Japan to drive 36% rise in retail foreign exchange volumes in 2013
Japanese retail traders seeking to take advantage of yen volatility will drive a 36% rise in average daily FX and contracts-for-differences (CFDs) volumes to $380 billion this year, according to research published by Boston-based consultancy Aite Group.
The research, released on May 16, finds Japanese retail FX trading volumes reached a record $169 billion a day in Q1 2013, more than double the levels seen in 2012. Early indications show April 2013 FX trading volume levels in Japan remain at an elevated level, at more than $155 billion a day, Aite says.
"While we sharply raised our 2013 Japan FX trading volume forecast to $130 billion per day from $90 billion per day late last year, there is a strong chance this new forecast may be too conservative," says Javier Paz, consultant at the firm in Paris. "Yen volatility, far from being resolved, appears poised to be a major 2013 theme, and not just for a quarter or two. Japanese retail FX traders welcome the volatility in EUR/JPY and USD/JPY, their two favourite trading currencies."
According to the research, Japan holds the largest number of retail FX trading accounts, at 5% of the adult population. This compares with nearly 1% of US adults, the research finds. And of the 4.5 million adults that had an account at the end of 2012, some 650,000 traded in Q4, 2012.
While the rate is a fraction of 1% in China and India, Aite says the number of traders from the two markets is emerging by the tens of thousands, without official government sanction of retail FX and despite government prohibition of the practice.

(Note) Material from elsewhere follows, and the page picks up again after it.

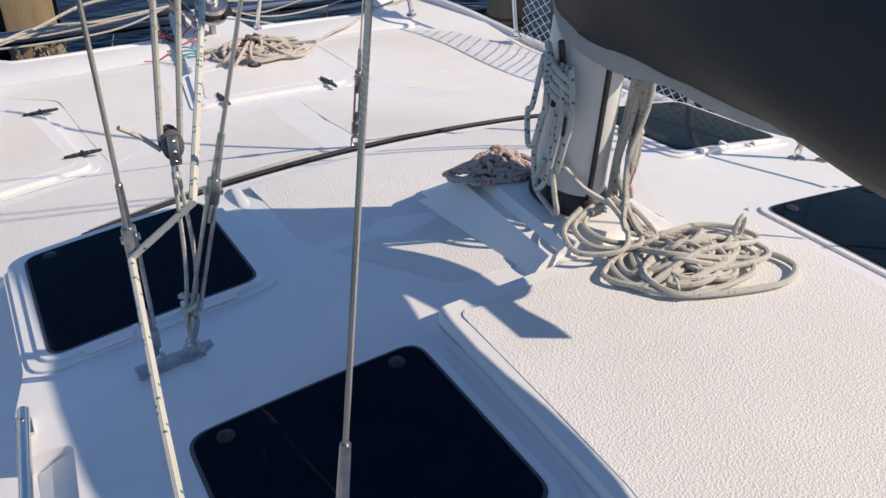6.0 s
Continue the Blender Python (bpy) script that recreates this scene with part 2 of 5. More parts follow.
def rope(name, base, fleck, amount=0.12, pitch=26.0, kind="braid"):
    """Cordage whose pattern follows the strand: u runs round it, v along it in metres."""
    m = bpy.data.materials.new(name)
    m.use_nodes = True
    n, l = m.node_tree.nodes, m.node_tree.links
    p = n["Principled BSDF"]
    p.inputs["Roughness"].default_value = 0.8
    uv = n.new("ShaderNodeUVMap")
    sep = n.new("ShaderNodeSeparateXYZ")
    l.new(uv.outputs[0], sep.inputs[0])
    def math_node(op, a, b):
        q = n.new("ShaderNodeMath")
        q.operation = op
        for i, s in enumerate((a, b)):
            if isinstance(s, (int, float)):
                q.inputs[i].default_value = s
            else:
                l.new(s, q.inputs[i])
        return q.outputs[0]
    along = math_node('MULTIPLY', sep.outputs["Y"], pitch)
    if kind == "braid":
        d1 = math_node('SINE', math_node('MULTIPLY', math_node('ADD', along, math_node('MULTIPLY', sep.outputs["X"], 4)), 12.566), 0)
        d2 = math_node('SINE', math_node('MULTIPLY', math_node('SUBTRACT', along, math_node('MULTIPLY', sep.outputs["X"], 4)), 12.566), 0)
        h = math_node('MULTIPLY', d1, d2)
    else:
        h = math_node('SINE', math_node('MULTIPLY', math_node('ADD', along, math_node('MULTIPLY', sep.outputs["X"], 3)), 6.2832), 0)
    wn_ = n.new("ShaderNodeTexWhiteNoise")
    wn_.noise_dimensions = '2D'
    cmb = n.new("ShaderNodeCombineXYZ")
    l.new(math_node('FLOOR', math_node('MULTIPLY', along, 4.5), 0), cmb.inputs[0])
    l.new(math_node('FLOOR', math_node('MULTIPLY', sep.outputs["X"], 6), 0), cmb.inputs[1])
    l.new(cmb.outputs[0], wn_.inputs["Vector"])
    f = math_node('LESS_THAN', wn_.outputs["Value"], amount)
    dirt_or_glow = n.new("ShaderNodeTexNoise")
    dirt_or_glow.inputs["Scale"].default_value = 9
    tc = n.new("ShaderNodeTexCoord")
    l.new(tc.outputs["Object"], dirt_or_glow.inputs["Vector"])
    dm = n.new("ShaderNodeMix")
    dm.data_type = 'RGBA'
    l.new(dirt_or_glow.outputs["Fac"], dm.inputs["Factor"])
    dm.inputs["A"].default_value = (*base, 1)
    dm.inputs["B"].default_value = (*[c * 0.72 for c in base], 1)
    mx = n.new("ShaderNodeMix")
    mx.data_type = 'RGBA'
    l.new(f, mx.inputs["Factor"])
    l.new(dm.outputs["Result"], mx.inputs["A"])
    mx.inputs["B"].default_value = (*fleck, 1)
    l.new(mx.outputs["Result"], p.inputs["Base Color"])
    b = n.new("ShaderNodeBump")
    b.inputs["Strength"].default_value = 0.06 if kind == "wire" else 0.28
    b.inputs["Distance"].default_value = 0.002
    l.new(h, b.inputs["Height"])
    l.new(b.outputs["Normal"], p.inputs["Normal"])
    if kind == "wire":
        p.inputs["Metallic"].default_value = 1.0
        p.inputs["Roughness"].default_value = 0.35
    return m


M_WATER = water()
# strong yellow film: aged haze plus the lit lining's glow, put into the colour
M_SMOKE = smoked("smoked_acrylic", (0.84, 0.80, 0.60), haze=0.80, grime_glow=(0.66, 0.58, 0.34))
M_GLASS = smoked("cabin_glass", (0.74, 0.78, 0.78), haze=0.10)
M_SHEET = rope("blue_flecked_sheet", (0.66, 0.66, 0.60), (0.06, 0.11, 0.16), 0.06, 34)
M_GSHEET = rope("green_flecked_sheet", (0.68, 0.67, 0.60), (0.05, 0.20, 0.13), 0.05, 46)
M_HALY = rope("grey_halyard", (0.60, 0.58, 0.51), (0.34, 0.33, 0.30), 0.05, 46)
M_PINK = rope("red_flecked_halyard", (0.52, 0.47, 0.42), (0.38, 0.10, 0.08), 0.14, 40)
M_OLD = rope("weathered_three_strand", (0.58, 0.52, 0.45), (0.40, 0.34, 0.28), 0.12, 22, "twist")
M_WIRE = rope("twisted_wire", (0.60, 0.57, 0.53), (0.55, 0.52, 0.47), 0.25, 130, "wire")
M_LUFF = rope("black_luff_wrap", (0.022, 0.022, 0.025), (0.35, 0.35, 0.35), 0.04, 20, "twist")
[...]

Broadly, says Paz, retail FX has surpassed stock trading in popularity by basic measures. For example, the average web traffic to the three largest retail FX/CFD brokers for 2013 is 33% higher than the average number of visitors to the top three largest stock trading firms in the US.
"This gap will continue to expand as retail FX opens the door to millions of people who lack the capital to invest in traditional cash markets, and the product sophistication to trade in futures/options on-exchange markets," says Paz.
The research also finds that the CFD market has taken strong root in Europe and Australia, but has an 8% to 12% penetration among retail FX traders in Asia, Latin America and Africa. Aite estimates that the total number of CFD accounts in 2012 reached 3 million, of which 659,000 saw activity in Q4, 2012.
The research is based on a survey of 16 retail FX and CFD brokers that represented $58 billion in average volumes a day in 2012, between December 2012 and March 2013. As part of the research, a further study was undertaken between October 2012 and April 2013 of 659 websites belonging to 254 retail and CFD brokers.